Last week, the FCC began seeking public comment regarding removing the blackout rules that were put in place in the 1970’s. So now, the NFL will not only face pressure on the local front in the form of states challenging the NFL taking public funding but then enforcing blackouts, they will now face federal pressure from the commission tasked with oversight of television.
We are coming off a weekend when more people watched the NFL games than any previous playoff weekend. Popularity is at an all-time high, and television, and the lucrative contracts from both the networks and cable providers (ESPN, DirecTV Sunday Ticket and Red Zone) are where the bread is buttered.
According to Richard Sandomir of the NY Times, half of the league’s games were blacked out after the current policy was enacted in the 1970’s. Over the last decade, that number is now at 8%.

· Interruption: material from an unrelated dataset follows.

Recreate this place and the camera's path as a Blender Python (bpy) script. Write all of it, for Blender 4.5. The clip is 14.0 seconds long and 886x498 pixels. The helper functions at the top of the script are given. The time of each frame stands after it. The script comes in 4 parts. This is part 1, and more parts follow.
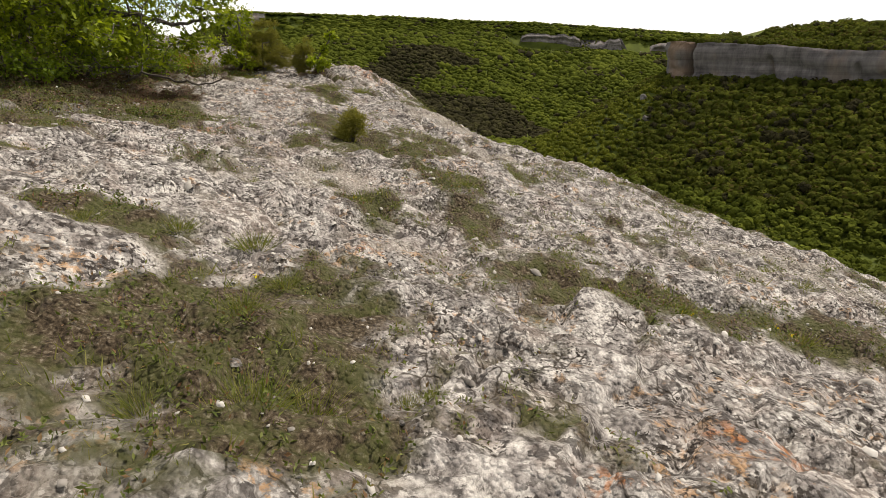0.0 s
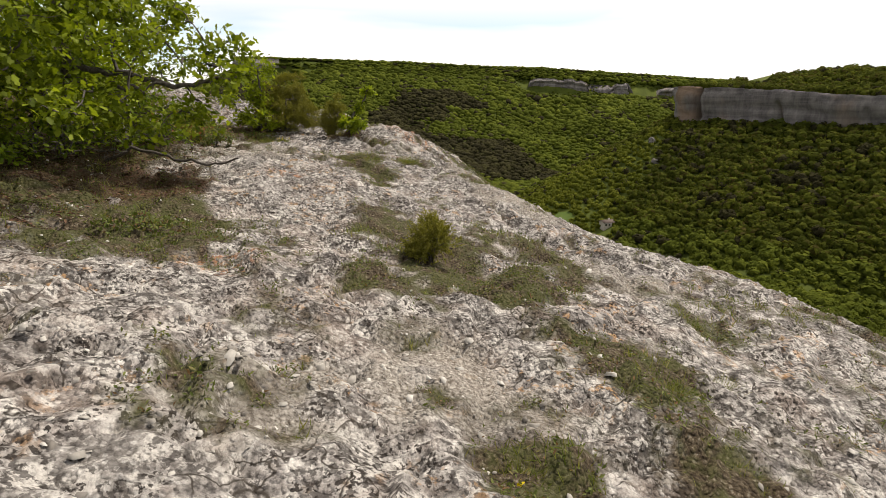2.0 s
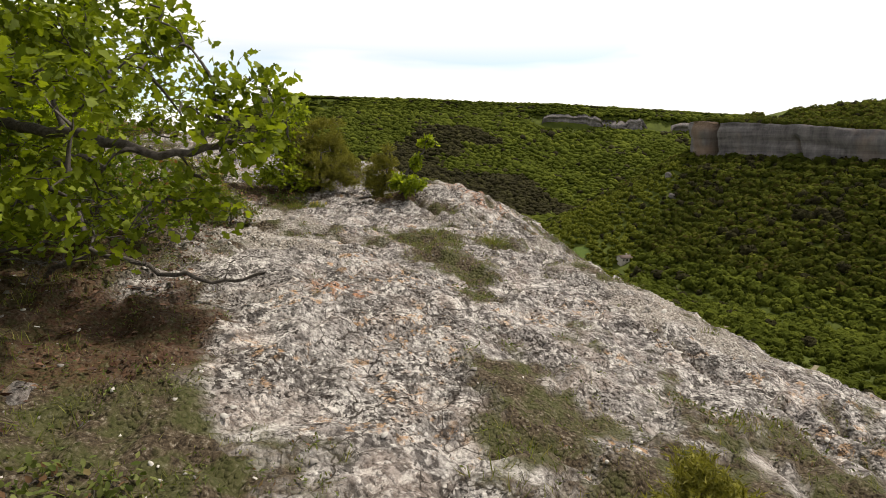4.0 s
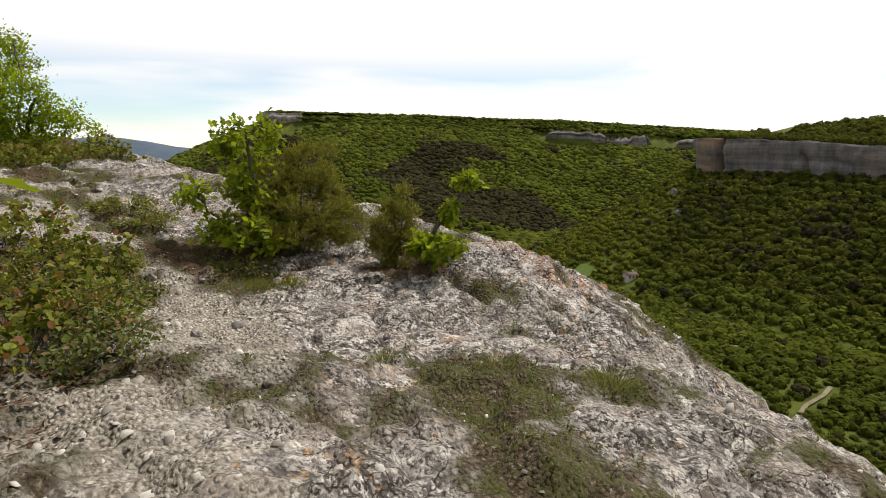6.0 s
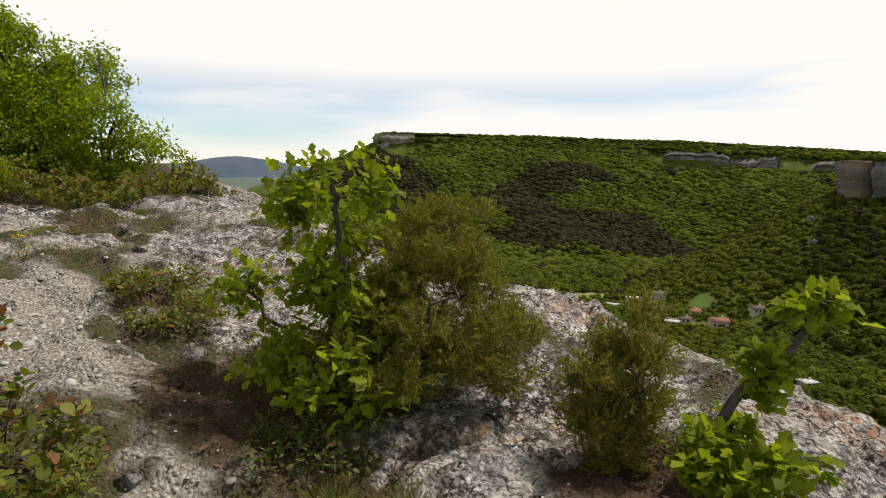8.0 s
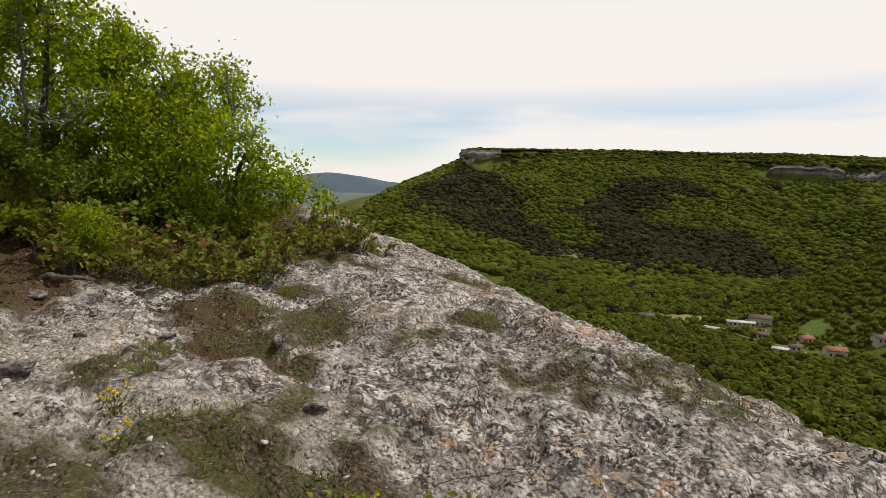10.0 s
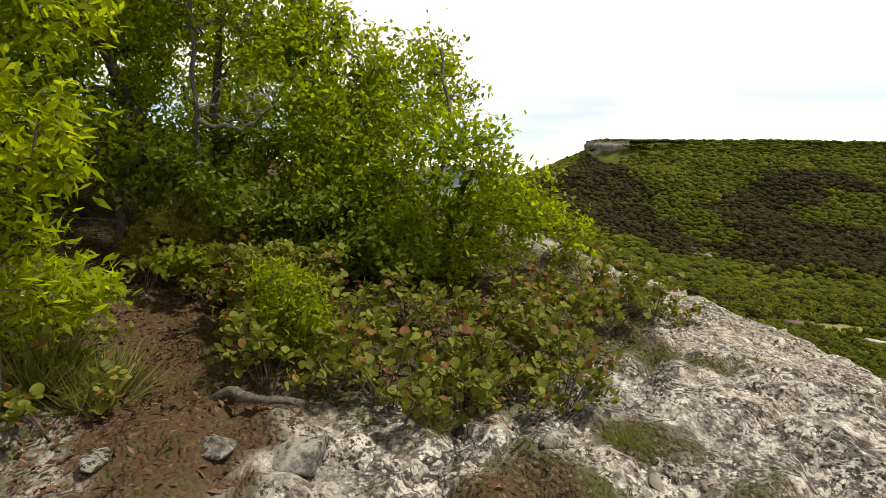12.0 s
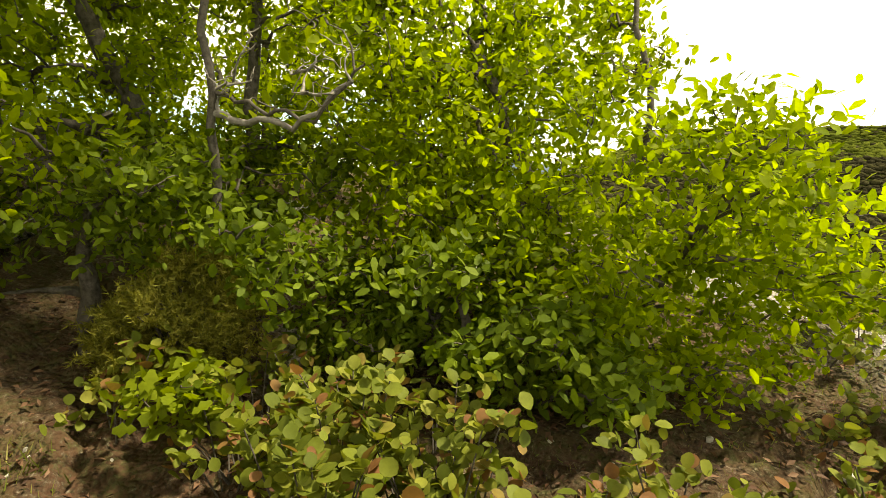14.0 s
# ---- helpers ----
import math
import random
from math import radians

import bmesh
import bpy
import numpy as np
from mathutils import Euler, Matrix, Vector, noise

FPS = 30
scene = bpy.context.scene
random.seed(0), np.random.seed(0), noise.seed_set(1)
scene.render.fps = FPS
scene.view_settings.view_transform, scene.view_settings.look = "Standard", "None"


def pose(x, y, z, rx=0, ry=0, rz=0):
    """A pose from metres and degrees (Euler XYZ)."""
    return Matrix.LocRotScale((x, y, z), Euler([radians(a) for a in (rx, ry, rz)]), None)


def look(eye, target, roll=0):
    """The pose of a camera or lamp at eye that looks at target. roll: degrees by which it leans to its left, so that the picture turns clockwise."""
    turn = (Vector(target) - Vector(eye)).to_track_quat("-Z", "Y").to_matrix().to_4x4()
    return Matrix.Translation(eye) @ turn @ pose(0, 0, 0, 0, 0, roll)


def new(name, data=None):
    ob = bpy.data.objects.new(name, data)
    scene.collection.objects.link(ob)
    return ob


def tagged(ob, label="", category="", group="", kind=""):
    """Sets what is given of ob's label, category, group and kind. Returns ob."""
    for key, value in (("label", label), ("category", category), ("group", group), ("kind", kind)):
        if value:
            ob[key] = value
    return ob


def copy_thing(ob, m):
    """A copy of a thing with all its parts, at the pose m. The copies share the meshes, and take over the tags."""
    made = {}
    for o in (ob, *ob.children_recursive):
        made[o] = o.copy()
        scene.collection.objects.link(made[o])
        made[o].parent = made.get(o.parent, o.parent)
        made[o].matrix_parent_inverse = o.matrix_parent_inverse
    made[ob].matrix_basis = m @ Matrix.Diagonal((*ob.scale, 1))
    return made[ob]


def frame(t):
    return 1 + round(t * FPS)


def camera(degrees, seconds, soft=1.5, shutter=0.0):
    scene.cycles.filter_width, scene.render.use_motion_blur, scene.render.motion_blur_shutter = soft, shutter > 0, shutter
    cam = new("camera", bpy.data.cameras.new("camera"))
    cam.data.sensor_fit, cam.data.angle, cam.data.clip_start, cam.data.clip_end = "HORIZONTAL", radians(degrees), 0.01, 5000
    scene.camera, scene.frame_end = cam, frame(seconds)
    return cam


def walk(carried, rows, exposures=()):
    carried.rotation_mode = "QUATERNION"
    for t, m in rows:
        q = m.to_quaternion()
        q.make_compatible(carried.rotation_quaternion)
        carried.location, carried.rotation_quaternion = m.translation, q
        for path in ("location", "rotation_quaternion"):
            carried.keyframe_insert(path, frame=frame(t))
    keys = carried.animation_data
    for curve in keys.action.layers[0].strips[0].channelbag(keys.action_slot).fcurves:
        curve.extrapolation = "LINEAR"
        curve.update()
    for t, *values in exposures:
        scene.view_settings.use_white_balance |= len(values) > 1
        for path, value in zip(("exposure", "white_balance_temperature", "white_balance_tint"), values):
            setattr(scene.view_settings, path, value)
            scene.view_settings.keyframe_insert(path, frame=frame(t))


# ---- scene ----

More people today are paying for cable subscriptions and fees for DirecTV access to the entire league. Under the current policy, though, if the home market is blacked out, you also lose access to the game on the Sunday Ticket package, the price of which is higher than tickets an NFL home game.
With pressure coming from all sides, it looks like the current policy will not be around forever, and it is a matter of whether the NFL will help formulate the policy, or go kicking and screaming in the face of public pressure, as they have done in the past.